» **TASK PROMPT**: Sift the listing for lines that hold the string "parts" and pull them out.

» **RECORD LIST**:

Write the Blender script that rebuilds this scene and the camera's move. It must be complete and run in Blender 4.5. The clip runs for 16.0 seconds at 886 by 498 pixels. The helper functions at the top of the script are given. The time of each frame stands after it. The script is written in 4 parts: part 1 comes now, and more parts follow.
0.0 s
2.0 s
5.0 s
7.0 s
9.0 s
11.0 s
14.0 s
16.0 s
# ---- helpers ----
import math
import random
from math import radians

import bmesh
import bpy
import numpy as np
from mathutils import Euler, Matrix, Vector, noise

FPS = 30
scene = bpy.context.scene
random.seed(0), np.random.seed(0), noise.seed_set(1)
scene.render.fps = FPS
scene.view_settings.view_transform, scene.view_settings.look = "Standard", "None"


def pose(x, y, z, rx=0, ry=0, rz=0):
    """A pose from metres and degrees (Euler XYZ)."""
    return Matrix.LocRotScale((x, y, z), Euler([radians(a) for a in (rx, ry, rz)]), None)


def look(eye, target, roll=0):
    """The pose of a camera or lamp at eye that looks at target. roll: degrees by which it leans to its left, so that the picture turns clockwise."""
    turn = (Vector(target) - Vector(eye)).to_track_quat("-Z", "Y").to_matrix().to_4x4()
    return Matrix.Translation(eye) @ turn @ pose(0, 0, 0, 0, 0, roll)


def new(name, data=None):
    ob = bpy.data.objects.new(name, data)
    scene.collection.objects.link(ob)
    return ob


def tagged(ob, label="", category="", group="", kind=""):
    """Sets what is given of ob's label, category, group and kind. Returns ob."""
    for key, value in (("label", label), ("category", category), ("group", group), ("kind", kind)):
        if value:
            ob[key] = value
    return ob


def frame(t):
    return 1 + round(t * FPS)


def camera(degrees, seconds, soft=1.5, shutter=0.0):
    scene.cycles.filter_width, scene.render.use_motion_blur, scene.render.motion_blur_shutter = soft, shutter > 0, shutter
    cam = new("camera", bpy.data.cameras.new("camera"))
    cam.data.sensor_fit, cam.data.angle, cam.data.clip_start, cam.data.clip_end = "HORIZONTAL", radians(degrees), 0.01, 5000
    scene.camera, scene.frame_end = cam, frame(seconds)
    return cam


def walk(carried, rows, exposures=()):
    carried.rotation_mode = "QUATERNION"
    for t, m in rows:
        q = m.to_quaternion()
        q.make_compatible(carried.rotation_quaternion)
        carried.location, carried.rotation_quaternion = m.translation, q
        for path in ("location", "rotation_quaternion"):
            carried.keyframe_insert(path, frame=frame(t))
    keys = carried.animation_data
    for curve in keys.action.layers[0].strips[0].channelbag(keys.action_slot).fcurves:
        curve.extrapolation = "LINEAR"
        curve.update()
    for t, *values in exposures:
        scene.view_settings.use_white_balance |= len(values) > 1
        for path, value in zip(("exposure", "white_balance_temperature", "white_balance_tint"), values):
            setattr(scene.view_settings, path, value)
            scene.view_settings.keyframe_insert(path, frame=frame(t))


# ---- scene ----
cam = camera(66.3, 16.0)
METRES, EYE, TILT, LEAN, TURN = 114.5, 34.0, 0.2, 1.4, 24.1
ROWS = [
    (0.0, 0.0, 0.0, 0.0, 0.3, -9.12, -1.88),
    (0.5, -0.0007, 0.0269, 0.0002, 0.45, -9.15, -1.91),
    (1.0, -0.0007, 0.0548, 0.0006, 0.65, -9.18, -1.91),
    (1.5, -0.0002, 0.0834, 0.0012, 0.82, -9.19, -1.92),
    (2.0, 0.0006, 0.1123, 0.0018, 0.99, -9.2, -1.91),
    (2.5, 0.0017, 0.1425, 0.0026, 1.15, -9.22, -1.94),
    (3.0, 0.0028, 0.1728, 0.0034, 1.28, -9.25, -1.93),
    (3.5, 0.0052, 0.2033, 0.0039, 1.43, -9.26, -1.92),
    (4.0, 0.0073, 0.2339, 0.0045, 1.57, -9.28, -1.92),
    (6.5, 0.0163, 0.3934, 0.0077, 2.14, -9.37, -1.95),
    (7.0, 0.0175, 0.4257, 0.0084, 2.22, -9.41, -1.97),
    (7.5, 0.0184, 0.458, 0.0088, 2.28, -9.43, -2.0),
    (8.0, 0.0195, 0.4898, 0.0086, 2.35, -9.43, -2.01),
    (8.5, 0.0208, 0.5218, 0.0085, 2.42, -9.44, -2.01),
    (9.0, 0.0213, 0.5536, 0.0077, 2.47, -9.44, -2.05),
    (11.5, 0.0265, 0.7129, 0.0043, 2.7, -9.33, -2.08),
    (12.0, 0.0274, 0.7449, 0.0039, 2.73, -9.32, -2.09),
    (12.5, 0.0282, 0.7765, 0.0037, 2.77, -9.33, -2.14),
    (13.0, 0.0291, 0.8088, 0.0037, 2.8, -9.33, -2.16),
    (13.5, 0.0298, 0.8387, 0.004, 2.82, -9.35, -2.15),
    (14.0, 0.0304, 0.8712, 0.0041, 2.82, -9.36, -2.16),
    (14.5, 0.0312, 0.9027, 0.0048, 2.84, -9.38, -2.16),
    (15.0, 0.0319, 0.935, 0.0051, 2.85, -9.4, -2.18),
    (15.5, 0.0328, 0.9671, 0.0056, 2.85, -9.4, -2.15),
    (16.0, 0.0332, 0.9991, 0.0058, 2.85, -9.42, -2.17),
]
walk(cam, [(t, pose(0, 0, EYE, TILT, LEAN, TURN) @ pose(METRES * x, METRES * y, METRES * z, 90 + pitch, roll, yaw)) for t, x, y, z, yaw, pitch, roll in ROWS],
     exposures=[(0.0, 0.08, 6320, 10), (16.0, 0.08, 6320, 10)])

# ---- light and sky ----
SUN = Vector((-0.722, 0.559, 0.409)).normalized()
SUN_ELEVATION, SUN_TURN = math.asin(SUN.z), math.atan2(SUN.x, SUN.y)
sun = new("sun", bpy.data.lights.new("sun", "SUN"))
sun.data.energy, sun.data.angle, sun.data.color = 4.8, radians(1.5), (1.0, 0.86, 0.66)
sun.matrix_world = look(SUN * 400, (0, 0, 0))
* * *
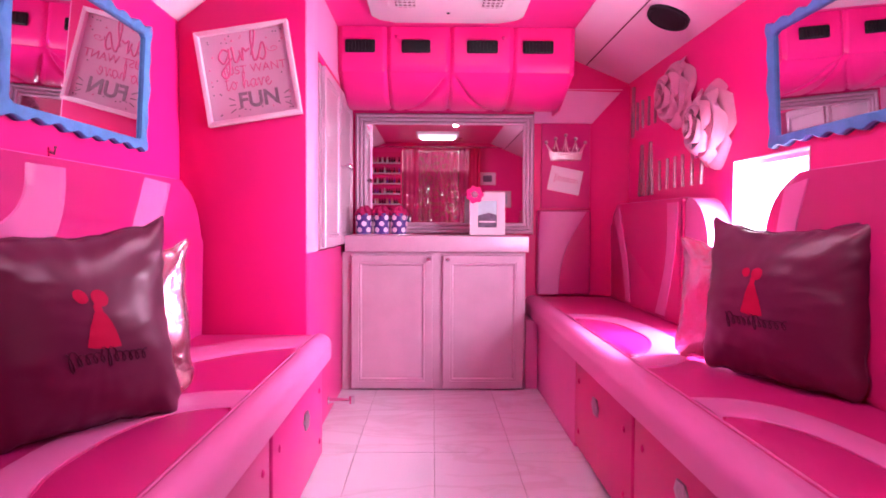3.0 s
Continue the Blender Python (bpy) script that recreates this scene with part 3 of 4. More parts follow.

» **EXPECTED ANSWER**:
Write the Blender script that rebuilds this scene and the camera's move. It must be complete and run in Blender 4.5. The clip runs for 16.0 seconds at 886 by 498 pixels. The helper functions at the top of the script are given. The time of each frame stands after it. The script is written in 4 parts: part 1 comes now, and more parts follow.
Continue the Blender Python (bpy) script that recreates this scene with part 3 of 4. More parts follow.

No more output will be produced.